We feel very sure, however, of the worth of the work of Herbert Clark Hoover, the man who gave up a business that meant the directorship of more than 125,000 workers in order that he might give his time and his powers to the task of feeding ten million helpless people in war-ravaged Belgium and northern France.
“If England could have availed herself of such talent for organization as H. C. Hoover has displayed in feeding the Belgians, we should be a good year nearer the end of the war than we are to-day,” said a prominent member of the British Parliament.
“There is a man who knows how to get things done!” we are hearing said on every side. “If America should feel the pinch of war and famine, Mr. Hoover could meet the problem of putting us on rations, and there would be no food riots.”
Who is this man who knows how to do things? In what school did he learn how to meet emergencies and how to manage men?
They tell us he was a Quaker lad, born on an Iowa farm, who in his early boyhood moved to a farm in the far West. Was it because of this early transplanting—this change to new scenes, new problems, new interests—that he learned to see things in a big way and to get a grip on what really matters in Iowa, in Oregon, in the world?
“The first thing you think about Hoover,” said a man who knew him in college, “is that he is a free soul and feels himself free. Most people are more or less hedged in by their own little affairs. His interests have no walls to shut him away from other people and their interests. He is a man who is in vital touch with what concerns other men.”
But we come once more to the question: how did he come by the vital touch which gives him this power over men and makes him in a very real sense a citizen of the world? You remember the exclamation of envious Cassius when he was protesting to Brutus against the growing influence of Cæsar:
Now in the names of all the gods at once,
Upon what meat does this our Cæsar feed,
That he is grown so great?
Cassius was, of course, speaking in grudging scorn; but we often find ourselves thinking quite simply and sincerely that we would like to know what goes to the making of true power.
Sometimes we like to pretend that we can explain the making of a great man.
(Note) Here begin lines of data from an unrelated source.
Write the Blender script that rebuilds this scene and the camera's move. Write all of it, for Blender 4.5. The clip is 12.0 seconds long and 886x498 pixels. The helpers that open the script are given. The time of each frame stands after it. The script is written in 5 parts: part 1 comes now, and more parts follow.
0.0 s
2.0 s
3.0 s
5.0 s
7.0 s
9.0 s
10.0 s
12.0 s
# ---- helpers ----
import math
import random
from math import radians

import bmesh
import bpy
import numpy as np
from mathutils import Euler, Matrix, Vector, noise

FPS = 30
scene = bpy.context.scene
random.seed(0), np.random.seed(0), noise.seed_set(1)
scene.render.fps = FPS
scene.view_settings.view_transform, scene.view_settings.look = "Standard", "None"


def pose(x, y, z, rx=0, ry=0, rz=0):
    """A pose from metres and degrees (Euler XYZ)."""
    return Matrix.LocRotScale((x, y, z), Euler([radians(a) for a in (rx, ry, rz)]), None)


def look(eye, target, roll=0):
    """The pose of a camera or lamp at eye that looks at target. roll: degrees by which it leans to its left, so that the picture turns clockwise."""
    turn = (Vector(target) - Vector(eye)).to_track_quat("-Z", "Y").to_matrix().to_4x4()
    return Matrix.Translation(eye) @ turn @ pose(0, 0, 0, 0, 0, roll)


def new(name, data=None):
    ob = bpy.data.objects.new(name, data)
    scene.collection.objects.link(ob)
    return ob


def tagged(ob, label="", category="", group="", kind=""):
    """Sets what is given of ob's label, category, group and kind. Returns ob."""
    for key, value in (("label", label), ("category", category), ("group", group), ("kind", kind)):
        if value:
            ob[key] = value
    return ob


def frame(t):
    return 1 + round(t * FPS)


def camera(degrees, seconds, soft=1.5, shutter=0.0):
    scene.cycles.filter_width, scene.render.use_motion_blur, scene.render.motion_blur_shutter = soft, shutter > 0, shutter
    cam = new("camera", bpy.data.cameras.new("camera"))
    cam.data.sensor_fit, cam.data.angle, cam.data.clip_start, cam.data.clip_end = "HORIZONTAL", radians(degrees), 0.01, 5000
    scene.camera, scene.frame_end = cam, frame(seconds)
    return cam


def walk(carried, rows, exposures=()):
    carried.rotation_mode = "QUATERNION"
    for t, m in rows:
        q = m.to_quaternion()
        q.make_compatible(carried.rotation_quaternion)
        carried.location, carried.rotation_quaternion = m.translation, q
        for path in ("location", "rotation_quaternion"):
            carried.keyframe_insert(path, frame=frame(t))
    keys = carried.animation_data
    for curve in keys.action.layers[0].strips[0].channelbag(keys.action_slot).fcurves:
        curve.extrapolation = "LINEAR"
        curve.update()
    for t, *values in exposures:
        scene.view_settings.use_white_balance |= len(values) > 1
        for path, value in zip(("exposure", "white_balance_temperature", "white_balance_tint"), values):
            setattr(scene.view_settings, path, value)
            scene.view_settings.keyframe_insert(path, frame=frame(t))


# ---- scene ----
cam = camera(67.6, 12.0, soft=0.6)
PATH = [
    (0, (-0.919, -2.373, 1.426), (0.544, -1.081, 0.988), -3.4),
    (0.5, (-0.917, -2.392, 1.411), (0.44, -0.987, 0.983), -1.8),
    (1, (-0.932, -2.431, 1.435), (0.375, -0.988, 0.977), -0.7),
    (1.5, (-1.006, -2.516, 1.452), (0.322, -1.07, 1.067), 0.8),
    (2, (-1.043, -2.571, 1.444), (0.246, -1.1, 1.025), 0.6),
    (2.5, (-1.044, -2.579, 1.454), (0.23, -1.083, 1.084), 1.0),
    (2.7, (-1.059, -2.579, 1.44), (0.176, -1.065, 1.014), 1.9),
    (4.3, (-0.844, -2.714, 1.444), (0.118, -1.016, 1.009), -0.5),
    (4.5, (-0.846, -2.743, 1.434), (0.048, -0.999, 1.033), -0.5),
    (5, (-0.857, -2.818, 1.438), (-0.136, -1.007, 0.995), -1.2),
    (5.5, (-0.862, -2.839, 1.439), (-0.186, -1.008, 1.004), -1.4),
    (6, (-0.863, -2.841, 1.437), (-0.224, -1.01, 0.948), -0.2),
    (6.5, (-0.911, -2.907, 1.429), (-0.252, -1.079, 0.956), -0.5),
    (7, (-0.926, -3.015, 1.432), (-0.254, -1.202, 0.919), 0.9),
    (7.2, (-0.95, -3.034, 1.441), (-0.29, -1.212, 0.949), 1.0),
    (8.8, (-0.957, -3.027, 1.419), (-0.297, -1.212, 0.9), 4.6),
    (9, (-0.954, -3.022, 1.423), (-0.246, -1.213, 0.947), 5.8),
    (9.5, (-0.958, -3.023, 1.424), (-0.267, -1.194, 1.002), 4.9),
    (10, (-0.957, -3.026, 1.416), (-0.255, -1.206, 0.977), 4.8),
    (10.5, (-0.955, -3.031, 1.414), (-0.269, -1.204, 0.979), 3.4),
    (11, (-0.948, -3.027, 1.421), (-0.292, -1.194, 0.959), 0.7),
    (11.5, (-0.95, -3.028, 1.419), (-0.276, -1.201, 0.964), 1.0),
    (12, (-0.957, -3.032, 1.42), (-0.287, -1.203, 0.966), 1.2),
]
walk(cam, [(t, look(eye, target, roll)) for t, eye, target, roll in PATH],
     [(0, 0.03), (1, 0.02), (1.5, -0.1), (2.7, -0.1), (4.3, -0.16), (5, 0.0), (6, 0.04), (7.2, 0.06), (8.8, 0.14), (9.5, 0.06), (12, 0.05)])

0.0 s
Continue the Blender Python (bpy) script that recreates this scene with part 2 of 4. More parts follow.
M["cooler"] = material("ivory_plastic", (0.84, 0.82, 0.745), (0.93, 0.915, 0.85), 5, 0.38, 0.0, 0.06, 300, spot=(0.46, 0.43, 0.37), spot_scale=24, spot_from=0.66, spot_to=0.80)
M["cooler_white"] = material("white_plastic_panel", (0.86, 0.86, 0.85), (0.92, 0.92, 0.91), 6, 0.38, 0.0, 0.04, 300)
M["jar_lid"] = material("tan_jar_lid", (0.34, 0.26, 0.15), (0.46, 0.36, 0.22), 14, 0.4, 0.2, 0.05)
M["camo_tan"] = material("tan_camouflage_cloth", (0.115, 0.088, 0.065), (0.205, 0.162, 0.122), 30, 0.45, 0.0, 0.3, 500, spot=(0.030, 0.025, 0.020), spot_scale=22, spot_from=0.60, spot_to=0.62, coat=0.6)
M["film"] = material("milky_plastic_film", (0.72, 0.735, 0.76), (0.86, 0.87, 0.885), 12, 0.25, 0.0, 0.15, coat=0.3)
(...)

We say, for example, of Lincoln: he early learned what it meant to meet hardship, so he was strong to endure; by hard times and hard work he learned the value of things, the things that really count; he knew what sorrow was, and the faith that is greater than grief, so he had a heart that could feel with the sorrows of others and could help them to win faithfulness through suffering. Because a truly sympathetic heart beats with the joys as well as the griefs of others, he cared for the little things that go to make up the big thing we call living, and his warm human touch made him a friend of simple people, with an understanding of all. Thus it was that he knew people in a real way and life in a true way, and so was able to be the leader of a nation in a time that tried the souls of the bravest. So we say, and fancy that we have explained Lincoln. But have we? Many other boys knew toil and want and sorrow, and many learned much, perhaps, in that hard school; but there was only one Lincoln.